I want to wake up my stm32 controller from standby mode by giving a rising edge on WKUP pin, but there is a problem. When I press the switch on a WKUP pin for more than 10 seconds, then and then only my controller should wake up not by just pressing and releasing the switch.
1 Answers
Depending on which low power mode the STM32 is in (sleep, stop, standby), there are a couple of ways I see right now to do this:
Software: Wake the MCU up on the rising edge on your WKUP pin immediately. Then wait for 10 seconds and keep polling the state of the pin (in a busy loop) or check if a falling edge interrupt on the pin has happened (the GPIO would probably need to be reconfigured for that). Depending on the low power mode that was used, only the required peripherals would need to be reactivated during the waiting period, and if an IRQ is used for the falling edge, the core would not even need to be clocked during that time (a timestamp could be recorded after wake up). If the WKUP pin is released before 10 seconds have passed, the program could signal that by flashing an LED or a beep, and go to sleep again.
Hardware: An external circuit could be used to wait for 10 seconds until it actually signals the MCU, which isn't bothered at all before the actual wake up event happens and no special software would be required. If accuracy isn't that important, a simple RC circuit could be used. There also exist specialized, accurate delay ICs that do exactly that (e.g. the TimerBlox series by Linear, e.g. LTC6994, you can set the delay time with a resistor).

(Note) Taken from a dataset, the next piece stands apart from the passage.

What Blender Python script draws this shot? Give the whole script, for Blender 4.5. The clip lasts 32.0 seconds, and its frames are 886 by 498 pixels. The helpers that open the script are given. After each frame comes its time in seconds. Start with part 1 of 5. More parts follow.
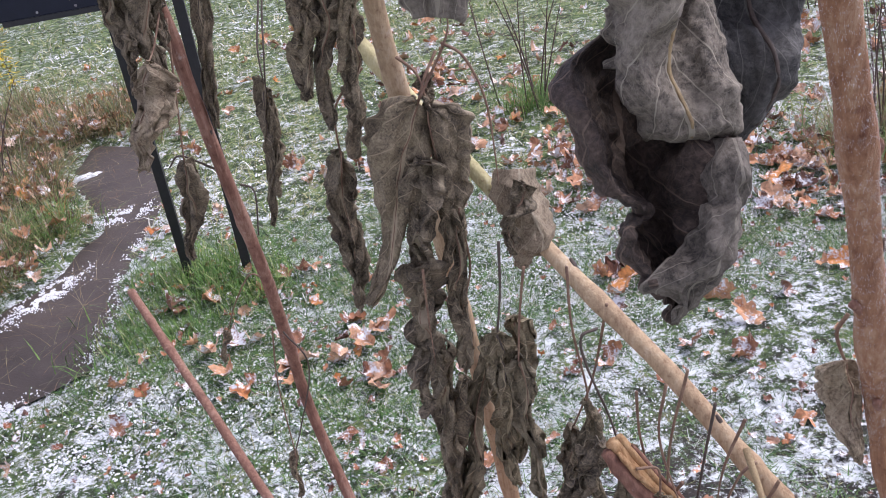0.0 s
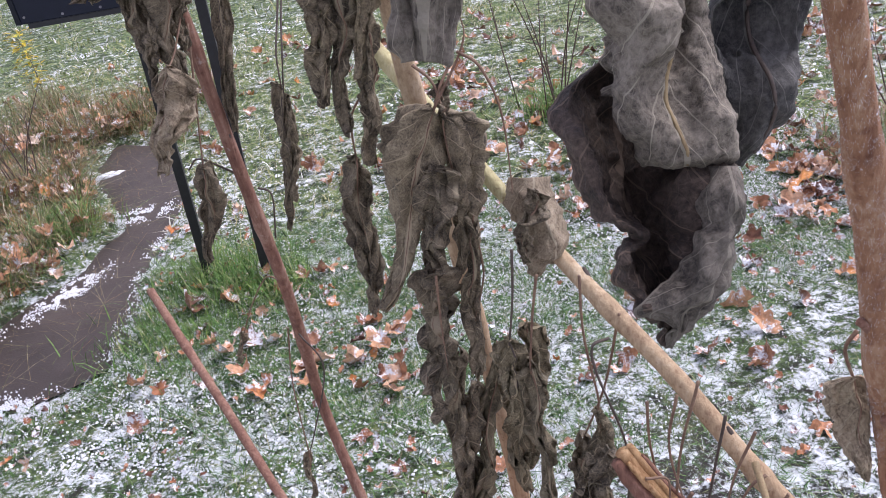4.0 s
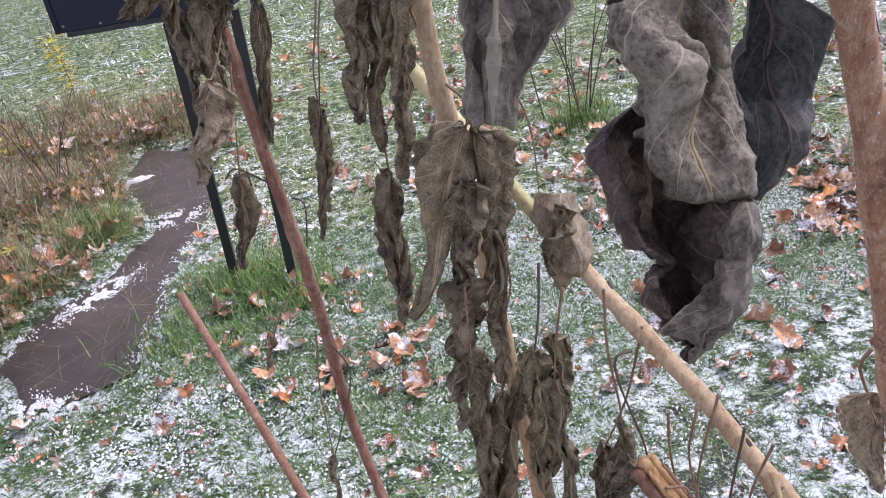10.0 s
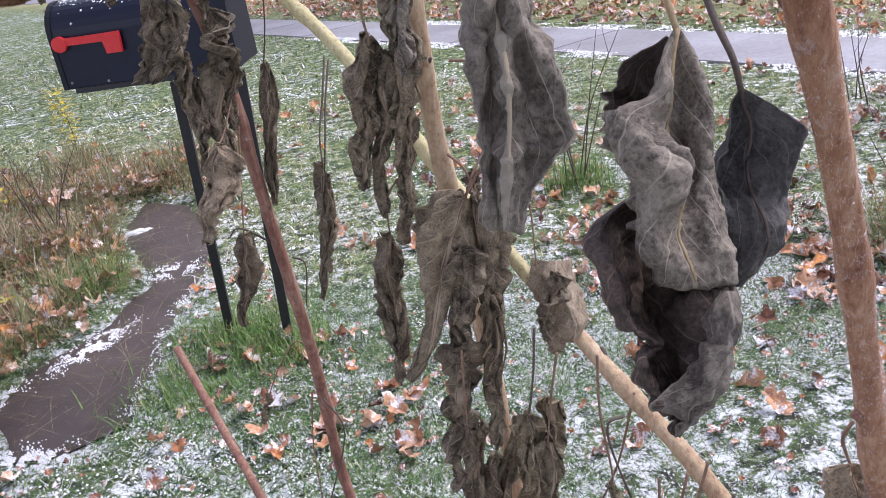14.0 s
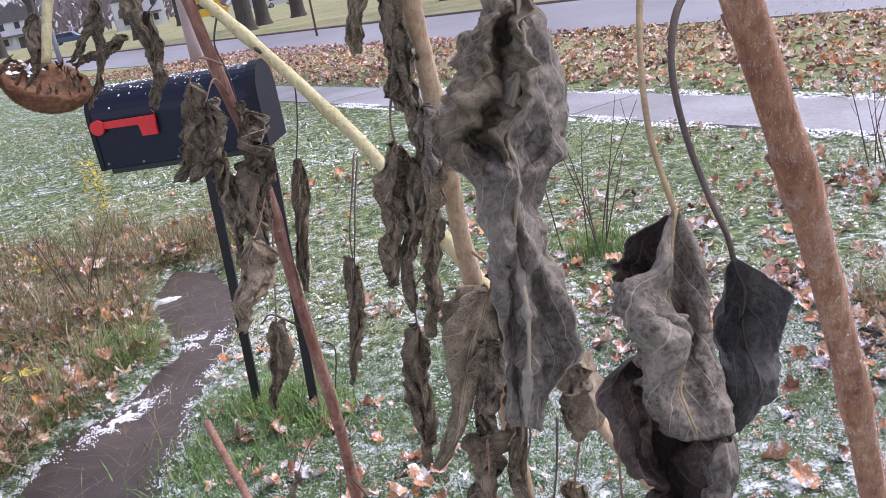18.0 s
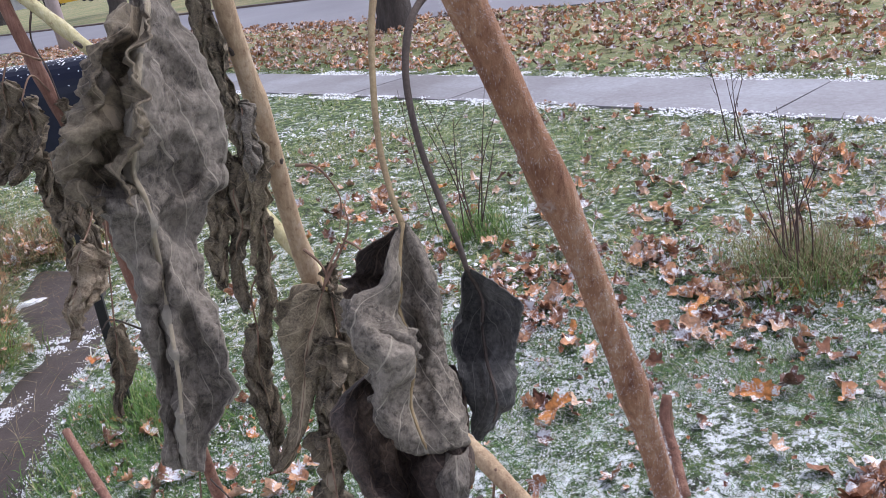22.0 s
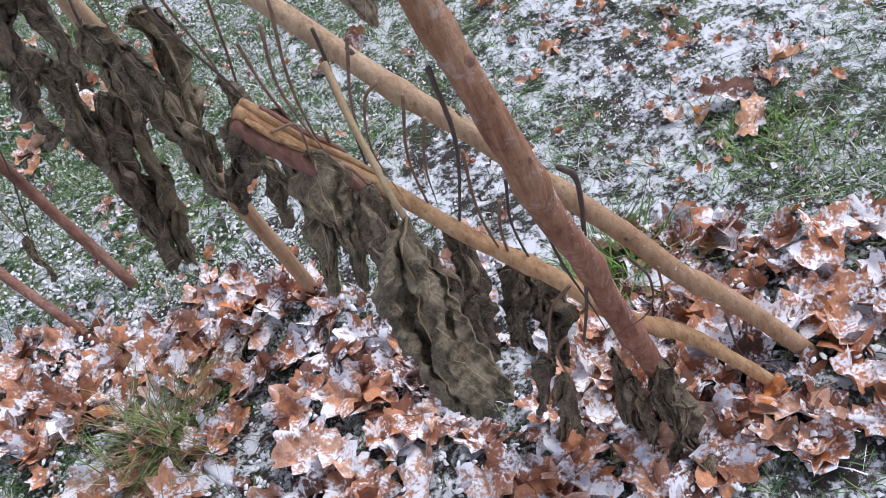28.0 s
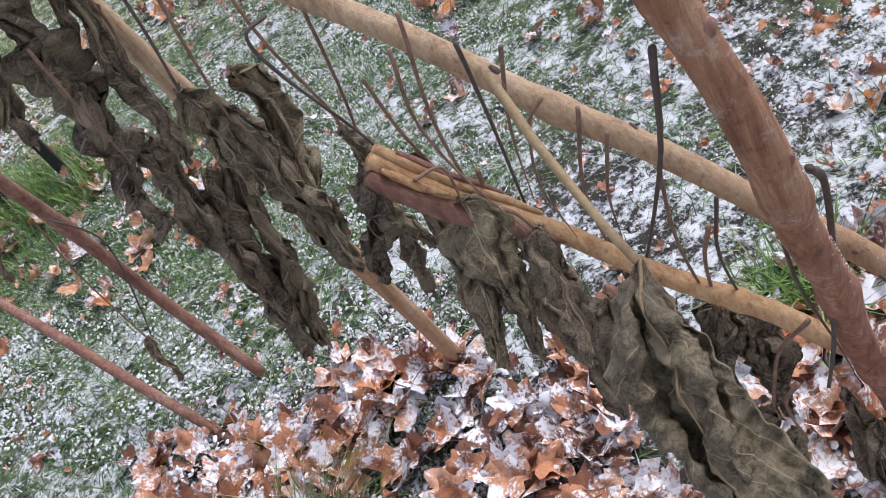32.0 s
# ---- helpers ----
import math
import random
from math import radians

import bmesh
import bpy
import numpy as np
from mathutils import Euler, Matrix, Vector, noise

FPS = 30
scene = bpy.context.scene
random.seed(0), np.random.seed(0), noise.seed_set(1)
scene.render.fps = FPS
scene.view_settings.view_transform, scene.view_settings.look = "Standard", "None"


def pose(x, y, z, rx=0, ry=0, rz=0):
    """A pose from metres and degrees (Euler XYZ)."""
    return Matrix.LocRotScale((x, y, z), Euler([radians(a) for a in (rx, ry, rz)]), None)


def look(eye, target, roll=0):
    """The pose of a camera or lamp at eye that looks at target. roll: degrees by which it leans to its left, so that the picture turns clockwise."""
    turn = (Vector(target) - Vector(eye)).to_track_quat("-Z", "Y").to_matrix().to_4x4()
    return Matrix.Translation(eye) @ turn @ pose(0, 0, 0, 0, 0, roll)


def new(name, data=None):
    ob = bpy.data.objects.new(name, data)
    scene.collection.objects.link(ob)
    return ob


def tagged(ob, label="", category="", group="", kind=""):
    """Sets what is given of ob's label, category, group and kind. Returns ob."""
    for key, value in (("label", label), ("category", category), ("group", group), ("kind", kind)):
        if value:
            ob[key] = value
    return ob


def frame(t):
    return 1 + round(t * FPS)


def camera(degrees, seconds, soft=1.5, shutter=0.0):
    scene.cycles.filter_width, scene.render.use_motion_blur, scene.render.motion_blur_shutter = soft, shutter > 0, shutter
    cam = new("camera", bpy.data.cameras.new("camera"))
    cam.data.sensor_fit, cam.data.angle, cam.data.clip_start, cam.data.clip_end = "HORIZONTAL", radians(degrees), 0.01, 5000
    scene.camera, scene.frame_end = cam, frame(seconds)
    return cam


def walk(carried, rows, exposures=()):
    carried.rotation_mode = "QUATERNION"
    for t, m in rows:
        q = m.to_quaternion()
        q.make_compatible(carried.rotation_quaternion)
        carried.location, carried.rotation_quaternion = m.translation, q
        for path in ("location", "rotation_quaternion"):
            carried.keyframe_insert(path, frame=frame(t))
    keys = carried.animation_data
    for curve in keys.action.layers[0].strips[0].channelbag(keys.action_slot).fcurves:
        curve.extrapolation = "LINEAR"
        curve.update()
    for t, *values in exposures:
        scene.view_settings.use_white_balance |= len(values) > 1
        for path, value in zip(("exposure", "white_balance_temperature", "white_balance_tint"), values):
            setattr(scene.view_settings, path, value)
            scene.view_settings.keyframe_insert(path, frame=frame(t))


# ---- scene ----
cam = camera(53.5, 32.0, soft=0.5)
PATH = [
    (0, (-0.0274, -0.2153, 1.4904), (-0.1574, 1.5416, 0.5436), -11.64),
    (0.5, (-0.0273, -0.2175, 1.4905), (-0.1647, 1.5398, 0.5455), -11.59),
    (1, (-0.0271, -0.2154, 1.4885), (-0.1522, 1.5384, 0.5352), -11.09),
    (1.5, (-0.0248, -0.2177, 1.4911), (-0.1493, 1.5350, 0.5359), -11.09),
    (2, (-0.0232, -0.2158, 1.4926), (-0.1493, 1.5352, 0.5343), -11.08),
    (2.5, (-0.0251, -0.2098, 1.4894), (-0.1591, 1.5395, 0.5292), -11.14),
    (3, (-0.0247, -0.2158, 1.4917), (-0.1725, 1.5359, 0.5379), -11.23),
    (3.5, (-0.0221, -0.2203, 1.4964), (-0.1841, 1.5338, 0.5492), -11.37),
    (5.5, (-0.0117, -0.2056, 1.5015), (-0.2048, 1.5667, 0.5951), -11.47),
    (6, (-0.0160, -0.2212, 1.5108), (-0.2177, 1.5498, 0.6037), -11.51),
    (6.5, (-0.0185, -0.2218, 1.5096), (-0.2304, 1.5484, 0.6032), -11.61),
    (7, (-0.0247, -0.2320, 1.5144), (-0.2364, 1.5365, 0.6047), -11.49),
    (7.5, (-0.0272, -0.2410, 1.5146), (-0.2425, 1.5266, 0.6039), -11.30),
    (8, (-0.0265, -0.2412, 1.5154), (-0.2462, 1.5251, 0.6033), -11.38),
    (8.5, (-0.0279, -0.2414, 1.5185), (-0.2462, 1.5231, 0.6026), -11.47),
    (9, (-0.0295, -0.2494, 1.5238), (-0.2414, 1.5151, 0.6063), -11.23),
    (9.5, (-0.0310, -0.2517, 1.5261), (-0.2383, 1.5154, 0.6125), -10.86),
    (10, (-0.0247, -0.2495, 1.5239), (-0.2420, 1.5161, 0.6100), -11.17),
    (10.5, (-0.0108, -0.2181, 1.5135), (-0.2383, 1.5537, 0.6139), -11.51),
    (11, (-0.0086, -0.2169, 1.5131), (-0.2422, 1.5605, 0.6263), -11.64),
    (11.5, (-0.0101, -0.2206, 1.5170), (-0.2375, 1.5600, 0.6351), -11.31),
    (12, (-0.0194, -0.2402, 1.5238), (-0.2261, 1.5506, 0.6576), -10.40),
    (12.5, (-0.0216, -0.2448, 1.5299), (-0.2037, 1.5620, 0.6920), -9.99),
    (13, (-0.0203, -0.2532, 1.5332), (-0.2011, 1.5582, 0.7049), -9.62),
    (13.5, (-0.0229, -0.2699, 1.5430), (-0.2052, 1.5446, 0.7218), -9.55),
    (14, (-0.0265, -0.2762, 1.5490), (-0.2133, 1.5465, 0.7472), -9.45),
    (14.5, (-0.0243, -0.2822, 1.5540), (-0.2139, 1.5511, 0.7772), -9.51),
    (16.5, (-0.0251, -0.2726, 1.5675), (-0.2152, 1.5634, 0.7974), -9.75),
    (17, (-0.0239, -0.2840, 1.5824), (-0.2226, 1.5578, 0.8285), -10.00),
    (17.5, (-0.0212, -0.3001, 1.6002), (-0.2327, 1.5551, 0.8836), -10.19),
    (18, (-0.0181, -0.3082, 1.6160), (-0.2388, 1.5619, 0.9424), -10.22),
    (18.5, (-0.0183, -0.3209, 1.6342), (-0.2427, 1.5679, 1.0161), -10.14),
    (19, (-0.0162, -0.3255, 1.6390), (-0.2440, 1.5749, 1.0589), -10.03),
    (19.5, (-0.0193, -0.3306, 1.6409), (-0.2457, 1.5702, 1.0614), -10.02),
    (20, (-0.0210, -0.3278, 1.6401), (-0.2381, 1.5648, 1.0311), -9.85),
    (20.5, (-0.0181, -0.3209, 1.6376), (-0.2315, 1.5559, 0.9802), -10.25),
    (21, (-0.0047, -0.3105, 1.6272), (-0.1859, 1.5581, 0.9379), -10.48),
    (21.5, (0.0292, -0.3034, 1.6203), (-0.0118, 1.5596, 0.8938), -9.64),
    (22, (0.0653, -0.2928, 1.6139), (0.0762, 1.5623, 0.8665), -9.86),
    (22.5, (0.0981, -0.2800, 1.5827), (0.1397, 1.5558, 0.7900), -10.35),
    (23, (0.1281, -0.2767, 1.5476), (0.1698, 1.5012, 0.6325), -12.33),
    (23.5, (0.1422, -0.2615, 1.5115), (0.1798, 1.4659, 0.5041), -12.98),
    (24, (0.1559, -0.2455, 1.4739), (0.1724, 1.4133, 0.3567), -13.70),
    (24.5, (0.1607, -0.2340, 1.4589), (0.1771, 1.3955, 0.2993), -14.16),
    (25, (0.1855, -0.2534, 1.4535), (0.2759, 1.3281, 0.2325), -14.35),
    (25.5, (0.2135, -0.2720, 1.4299), (0.4208, 1.2358, 0.1324), -12.92),
    (26, (0.2155, -0.2847, 1.4111), (0.4278, 1.1863, 0.0728), -13.28),
    (26.5, (0.2079, -0.2961, 1.4040), (0.3916, 1.1540, 0.0389), -14.20),
    (28.5, (0.1979, -0.1398, 1.2230), (0.1157, 1.1992, -0.2604), -30.99),
    (29, (0.2098, -0.0921, 1.1765), (0.0610, 1.2419, -0.3062), -35.31),
    (29.5, (0.2127, -0.0480, 1.1423), (0.0307, 1.2752, -0.3463), -37.87),
    (30, (0.2002, -0.0280, 1.1218), (-0.0068, 1.3161, -0.3446), -40.04),
    (30.5, (0.1893, -0.0235, 1.1356), (0.0407, 1.3953, -0.2661), -39.53),
    (31, (0.1718, -0.0275, 1.1616), (0.0420, 1.4538, -0.1758), -38.86),
    (31.5, (0.1551, -0.0369, 1.1818), (0.0255, 1.4711, -0.1255), -37.97),
    (32, (0.1330, -0.0376, 1.1796), (-0.0204, 1.4628, -0.1339), -37.35),
]
walk(cam, [(t, look(eye, target, roll)) for t, eye, target, roll in PATH], [(0, 0.92, 6400, 14), (14, 1.04, 6400, 14), (18, 1.04, 6350, 15), (20, 0.92, 6350, 15), (22, 0.76, 6300, 10), (24, 0.62, 6150, 9), (26, 0.56, 6050, 10), (28.5, 0.64, 6350, 10), (32, 0.7, 6500, 9)])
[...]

MCU Peripheral: Use an STM32 peripheral to implement the delay: maybe try to set up an RTC or TIMER/COUNTER interrupt after WKUP, so that an interrupt will be triggered after a certain amount of time, and go to sleep again. However, you would also need to setup an interrupt on the WKUP pin to cancel the action when the pin goes low before the waiting period ends.
Which approach would be the best certainly depends on the application requirements (accuracy, power usage, simplicity etc.). - The first one is the easiest and most straightforward IMHO, since power usage usually isn't an issue for 10 seconds of busy waiting. And accuracy also isn't that important for waking up the MCU after sleeping, right? - So the other solutions are probably overkill.